▶ _What is asked_
Reply with one number: the count of lines in the listing that contain the string "Euler".

▶ _Data for this exercise_
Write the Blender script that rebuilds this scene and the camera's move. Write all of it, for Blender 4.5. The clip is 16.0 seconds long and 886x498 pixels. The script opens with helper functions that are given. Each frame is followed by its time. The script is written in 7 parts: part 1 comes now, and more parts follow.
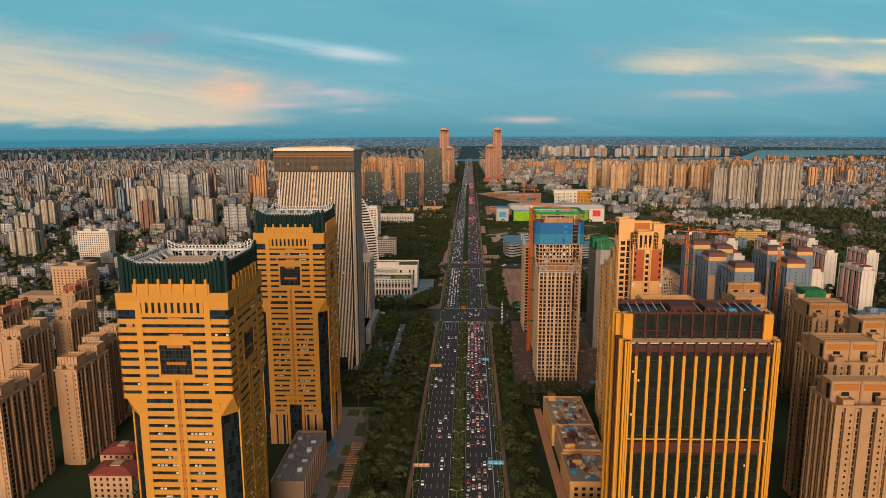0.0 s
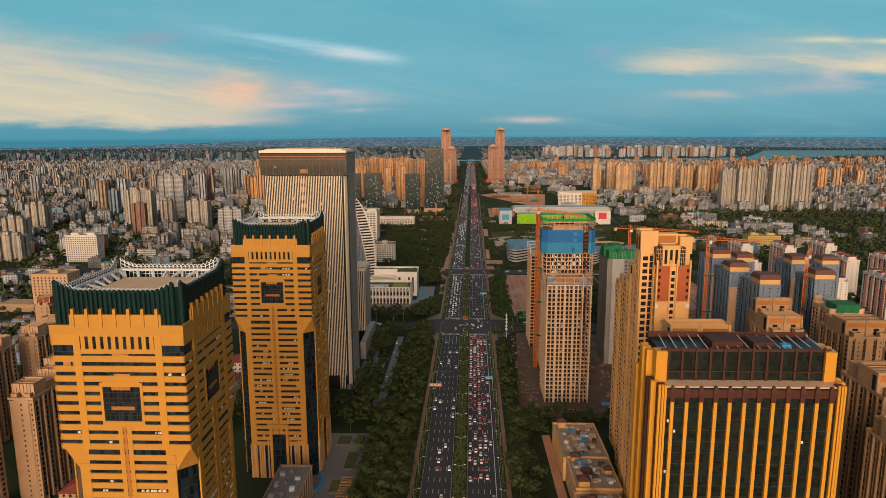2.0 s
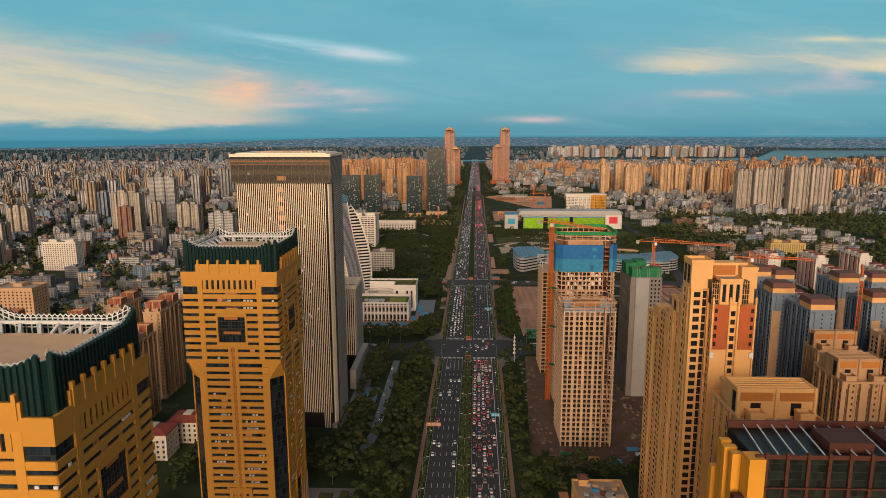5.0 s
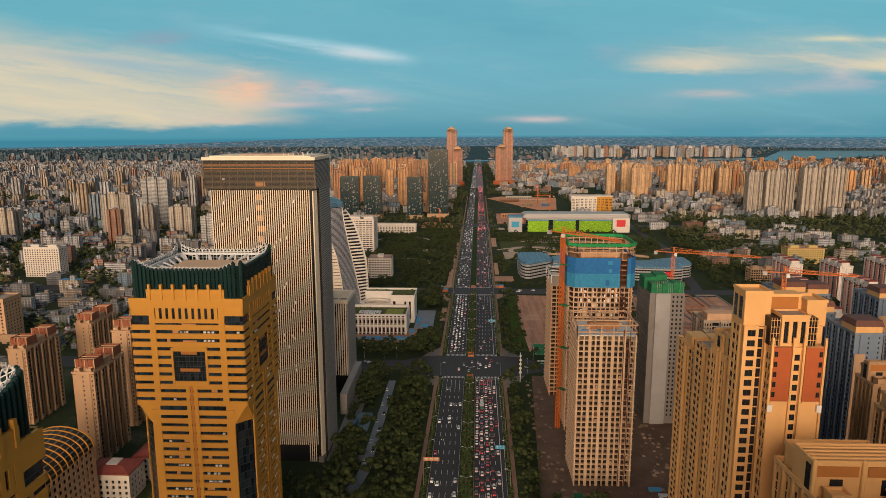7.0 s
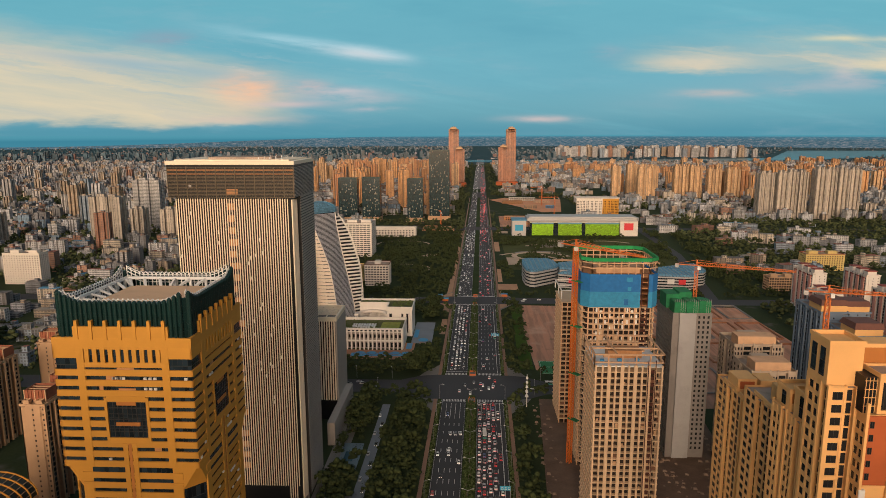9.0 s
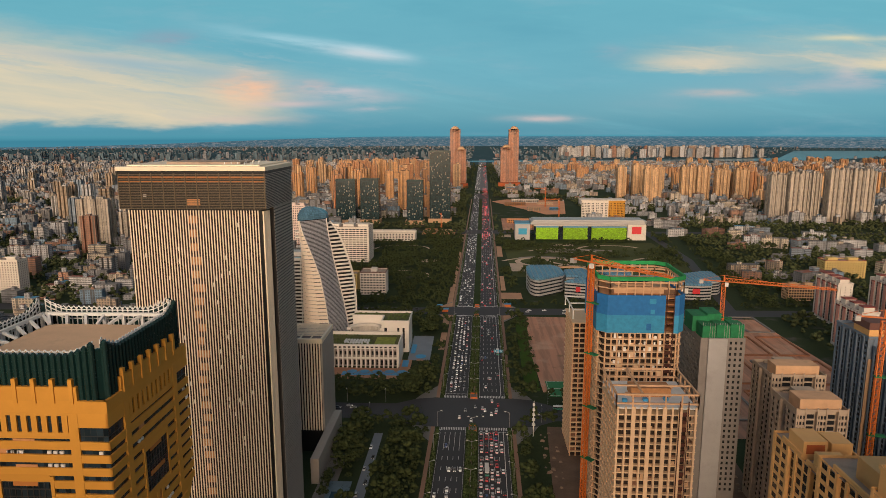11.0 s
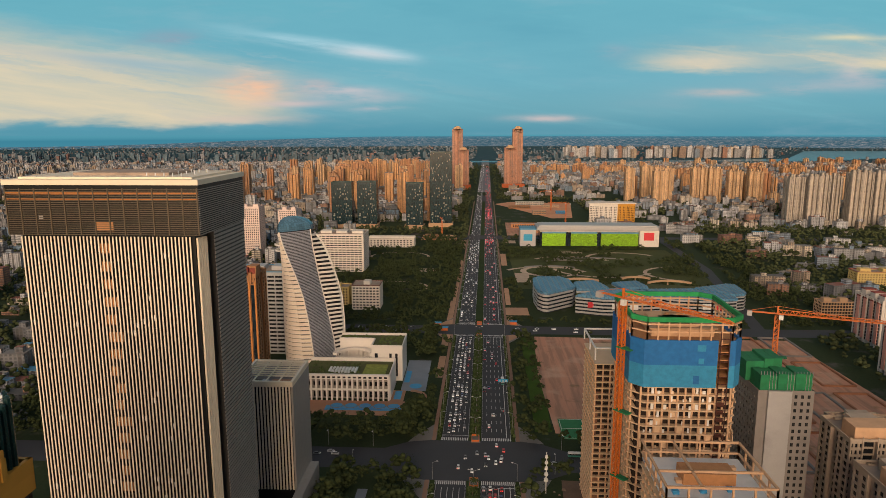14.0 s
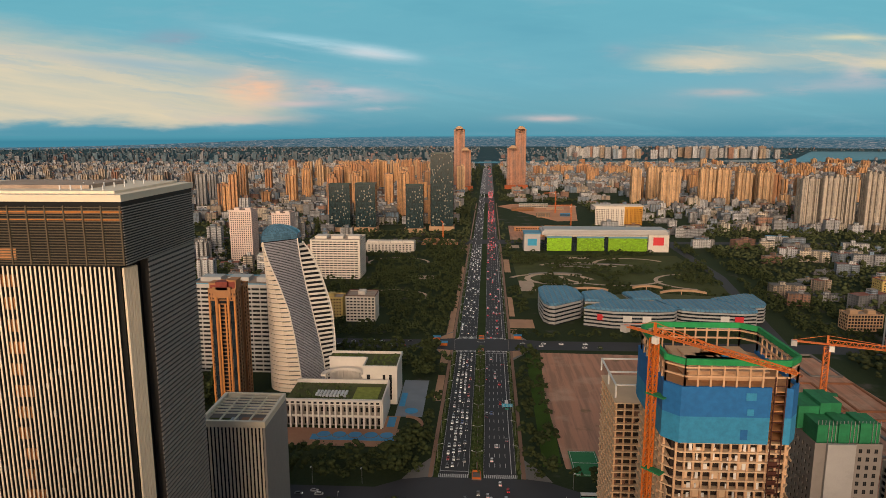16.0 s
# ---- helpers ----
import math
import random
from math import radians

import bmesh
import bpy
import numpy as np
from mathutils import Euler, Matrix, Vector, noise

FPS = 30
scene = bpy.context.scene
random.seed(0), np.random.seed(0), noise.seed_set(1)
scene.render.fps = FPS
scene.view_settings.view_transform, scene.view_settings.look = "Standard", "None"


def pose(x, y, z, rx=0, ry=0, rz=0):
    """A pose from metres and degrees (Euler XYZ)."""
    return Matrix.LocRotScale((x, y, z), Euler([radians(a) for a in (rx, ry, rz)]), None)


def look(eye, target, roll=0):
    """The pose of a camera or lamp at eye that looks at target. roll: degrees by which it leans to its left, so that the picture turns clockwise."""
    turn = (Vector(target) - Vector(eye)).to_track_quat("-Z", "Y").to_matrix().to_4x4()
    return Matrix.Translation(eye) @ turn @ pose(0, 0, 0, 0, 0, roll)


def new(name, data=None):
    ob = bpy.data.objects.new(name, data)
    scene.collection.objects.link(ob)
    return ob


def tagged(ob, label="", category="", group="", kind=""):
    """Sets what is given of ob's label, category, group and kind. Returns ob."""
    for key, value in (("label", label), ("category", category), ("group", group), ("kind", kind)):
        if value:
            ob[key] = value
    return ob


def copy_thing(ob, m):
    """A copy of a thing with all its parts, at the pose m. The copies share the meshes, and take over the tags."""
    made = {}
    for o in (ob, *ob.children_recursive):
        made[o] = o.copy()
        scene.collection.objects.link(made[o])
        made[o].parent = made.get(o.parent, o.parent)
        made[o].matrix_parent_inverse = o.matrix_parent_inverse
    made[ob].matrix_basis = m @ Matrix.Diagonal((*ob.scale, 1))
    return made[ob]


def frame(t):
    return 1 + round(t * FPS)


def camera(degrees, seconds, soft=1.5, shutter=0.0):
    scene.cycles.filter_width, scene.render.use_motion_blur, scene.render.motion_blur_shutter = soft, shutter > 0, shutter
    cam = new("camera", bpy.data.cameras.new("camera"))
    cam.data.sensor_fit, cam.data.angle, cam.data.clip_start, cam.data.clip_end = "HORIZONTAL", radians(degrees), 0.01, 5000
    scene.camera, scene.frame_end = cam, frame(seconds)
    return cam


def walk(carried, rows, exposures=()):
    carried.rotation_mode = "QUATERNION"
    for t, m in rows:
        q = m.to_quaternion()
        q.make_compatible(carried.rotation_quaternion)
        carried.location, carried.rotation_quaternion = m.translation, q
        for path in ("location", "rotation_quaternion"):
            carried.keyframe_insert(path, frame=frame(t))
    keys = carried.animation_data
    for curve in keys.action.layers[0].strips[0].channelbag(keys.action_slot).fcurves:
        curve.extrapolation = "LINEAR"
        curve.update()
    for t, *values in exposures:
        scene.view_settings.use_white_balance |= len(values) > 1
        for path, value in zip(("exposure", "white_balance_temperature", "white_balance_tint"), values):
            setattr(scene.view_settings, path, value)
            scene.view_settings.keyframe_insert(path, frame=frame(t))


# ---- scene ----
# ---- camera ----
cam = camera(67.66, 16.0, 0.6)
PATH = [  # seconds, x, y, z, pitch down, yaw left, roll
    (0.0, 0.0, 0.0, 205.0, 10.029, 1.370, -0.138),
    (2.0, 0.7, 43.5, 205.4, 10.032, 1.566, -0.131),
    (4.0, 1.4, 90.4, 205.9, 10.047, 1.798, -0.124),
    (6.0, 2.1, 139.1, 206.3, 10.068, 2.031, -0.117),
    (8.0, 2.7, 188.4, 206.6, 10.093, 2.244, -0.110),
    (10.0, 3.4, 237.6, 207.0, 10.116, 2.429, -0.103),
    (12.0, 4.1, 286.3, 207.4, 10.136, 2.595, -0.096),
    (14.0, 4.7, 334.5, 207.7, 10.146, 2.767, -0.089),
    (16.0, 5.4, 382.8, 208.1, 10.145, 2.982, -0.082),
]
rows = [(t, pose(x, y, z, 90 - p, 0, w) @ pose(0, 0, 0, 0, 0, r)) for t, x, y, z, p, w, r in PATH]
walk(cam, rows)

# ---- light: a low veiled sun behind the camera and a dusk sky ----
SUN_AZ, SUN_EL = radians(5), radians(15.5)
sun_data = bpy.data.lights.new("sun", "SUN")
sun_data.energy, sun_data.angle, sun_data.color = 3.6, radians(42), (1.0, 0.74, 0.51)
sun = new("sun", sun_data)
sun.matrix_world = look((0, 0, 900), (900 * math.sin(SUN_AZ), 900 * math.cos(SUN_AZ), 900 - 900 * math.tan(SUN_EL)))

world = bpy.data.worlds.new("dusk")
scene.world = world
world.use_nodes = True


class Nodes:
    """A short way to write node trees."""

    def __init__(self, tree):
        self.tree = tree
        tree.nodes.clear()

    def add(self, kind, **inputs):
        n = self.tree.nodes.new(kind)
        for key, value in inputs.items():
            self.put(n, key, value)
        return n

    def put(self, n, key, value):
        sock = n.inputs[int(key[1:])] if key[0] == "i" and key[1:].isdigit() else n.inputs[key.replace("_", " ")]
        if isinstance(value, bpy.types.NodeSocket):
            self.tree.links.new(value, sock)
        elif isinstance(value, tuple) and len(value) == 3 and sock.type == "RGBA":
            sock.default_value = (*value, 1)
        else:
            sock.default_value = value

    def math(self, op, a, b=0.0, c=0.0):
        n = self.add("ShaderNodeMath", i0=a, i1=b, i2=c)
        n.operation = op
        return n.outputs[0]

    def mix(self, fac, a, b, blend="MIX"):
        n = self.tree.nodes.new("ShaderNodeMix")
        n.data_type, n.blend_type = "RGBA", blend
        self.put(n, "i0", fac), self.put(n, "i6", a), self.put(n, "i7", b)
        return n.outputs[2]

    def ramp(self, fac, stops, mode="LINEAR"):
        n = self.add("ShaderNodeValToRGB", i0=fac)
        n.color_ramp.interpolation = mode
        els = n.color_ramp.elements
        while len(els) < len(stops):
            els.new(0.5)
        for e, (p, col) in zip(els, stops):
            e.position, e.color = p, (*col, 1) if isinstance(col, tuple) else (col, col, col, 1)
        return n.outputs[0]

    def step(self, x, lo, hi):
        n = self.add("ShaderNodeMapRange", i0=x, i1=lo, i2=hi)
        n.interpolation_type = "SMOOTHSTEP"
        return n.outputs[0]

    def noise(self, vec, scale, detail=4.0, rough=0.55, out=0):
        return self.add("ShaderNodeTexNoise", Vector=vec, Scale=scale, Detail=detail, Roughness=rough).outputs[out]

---

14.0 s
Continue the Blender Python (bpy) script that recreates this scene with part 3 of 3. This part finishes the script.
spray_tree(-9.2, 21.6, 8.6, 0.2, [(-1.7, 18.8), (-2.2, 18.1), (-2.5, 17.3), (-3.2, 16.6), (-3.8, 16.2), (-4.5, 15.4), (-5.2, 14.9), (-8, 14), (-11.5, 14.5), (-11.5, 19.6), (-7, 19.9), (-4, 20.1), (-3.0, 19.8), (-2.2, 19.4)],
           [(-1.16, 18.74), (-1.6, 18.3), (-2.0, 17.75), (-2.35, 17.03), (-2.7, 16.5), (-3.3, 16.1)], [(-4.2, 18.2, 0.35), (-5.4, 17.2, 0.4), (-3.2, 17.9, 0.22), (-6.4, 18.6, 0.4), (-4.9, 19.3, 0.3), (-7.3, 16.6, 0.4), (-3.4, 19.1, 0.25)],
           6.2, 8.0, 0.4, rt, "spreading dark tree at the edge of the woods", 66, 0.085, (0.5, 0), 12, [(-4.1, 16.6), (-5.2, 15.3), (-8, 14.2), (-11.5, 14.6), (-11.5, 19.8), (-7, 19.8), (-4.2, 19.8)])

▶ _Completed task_
3